Broke To Billionaire: How Vijay Shekhar Sharma Led Paytm To Indian Payment Dominance

Fifteen years ago, Vijay Shekhar Sharma’s prospects were nil. Faced with a grim future as an “ineligible bachelor” who could hardly afford to pay his own bills, Sharma was encouraged by his father to quit the software game and take up a steady, if low-paying, job.

Five years later, Sharma launched digital payment startup Paytm. In 2017, he was hailed as India’s youngest billionaire, and as of 2021, he has steered the company to a $2.5 billion IPO, smashing records in the Indian fintech market.

Sharma was an early presence on the Indian digital payment scene, piggybacking on early integration with Uber and government crackdown on cash payments.

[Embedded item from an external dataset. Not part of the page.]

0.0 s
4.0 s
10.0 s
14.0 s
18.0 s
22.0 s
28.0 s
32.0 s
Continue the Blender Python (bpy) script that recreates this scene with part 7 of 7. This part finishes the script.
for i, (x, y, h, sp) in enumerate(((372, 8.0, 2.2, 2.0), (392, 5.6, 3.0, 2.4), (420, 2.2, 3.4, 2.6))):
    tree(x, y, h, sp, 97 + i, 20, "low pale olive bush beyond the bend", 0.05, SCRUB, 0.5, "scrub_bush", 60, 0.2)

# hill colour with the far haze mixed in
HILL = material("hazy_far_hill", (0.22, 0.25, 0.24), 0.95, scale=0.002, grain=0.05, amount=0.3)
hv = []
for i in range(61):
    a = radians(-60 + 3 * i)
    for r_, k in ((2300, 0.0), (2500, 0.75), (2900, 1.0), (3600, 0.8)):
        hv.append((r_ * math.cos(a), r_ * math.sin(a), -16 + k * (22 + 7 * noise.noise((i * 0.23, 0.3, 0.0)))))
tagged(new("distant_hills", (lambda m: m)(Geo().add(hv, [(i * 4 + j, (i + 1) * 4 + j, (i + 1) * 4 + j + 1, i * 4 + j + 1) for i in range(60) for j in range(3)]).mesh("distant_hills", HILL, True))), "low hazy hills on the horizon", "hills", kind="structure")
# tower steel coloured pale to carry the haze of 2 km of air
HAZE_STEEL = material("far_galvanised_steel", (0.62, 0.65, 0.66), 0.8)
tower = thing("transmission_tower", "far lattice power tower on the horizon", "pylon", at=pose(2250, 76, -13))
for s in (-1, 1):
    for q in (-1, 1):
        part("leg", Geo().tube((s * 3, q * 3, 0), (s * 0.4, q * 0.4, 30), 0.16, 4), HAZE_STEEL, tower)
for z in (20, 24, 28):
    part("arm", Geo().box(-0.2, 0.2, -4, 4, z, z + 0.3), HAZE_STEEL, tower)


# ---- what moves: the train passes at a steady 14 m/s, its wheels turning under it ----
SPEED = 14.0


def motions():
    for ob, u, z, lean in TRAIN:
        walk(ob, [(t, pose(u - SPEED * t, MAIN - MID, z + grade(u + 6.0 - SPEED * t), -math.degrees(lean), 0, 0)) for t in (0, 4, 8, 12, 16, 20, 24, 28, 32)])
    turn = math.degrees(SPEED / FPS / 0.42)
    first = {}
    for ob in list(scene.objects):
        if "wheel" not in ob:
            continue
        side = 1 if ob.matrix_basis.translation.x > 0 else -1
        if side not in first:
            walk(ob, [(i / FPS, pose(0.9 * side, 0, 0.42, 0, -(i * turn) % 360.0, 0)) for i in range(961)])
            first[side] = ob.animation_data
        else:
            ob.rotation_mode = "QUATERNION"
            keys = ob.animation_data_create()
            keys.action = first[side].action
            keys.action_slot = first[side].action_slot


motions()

Soon, Paytm was competing with Google and WhatsApp for a piece of the pie. "Once my mother read about my net worth in a Hindi newspaper and asked me, 'Vijay do you really have the kind of money they say you have?'” Sharma said, remarking on his meteoric rise to success.

Like many of the financial world’s trailblazers, Sharma has no intention of letting Paytm rest on its laurels. Telling Reuters that he has designs on expanding his company to the U.S., Europe, and East Asia, Sharma has recently launched Paytm digital payment and wallet services in Canada and Japan.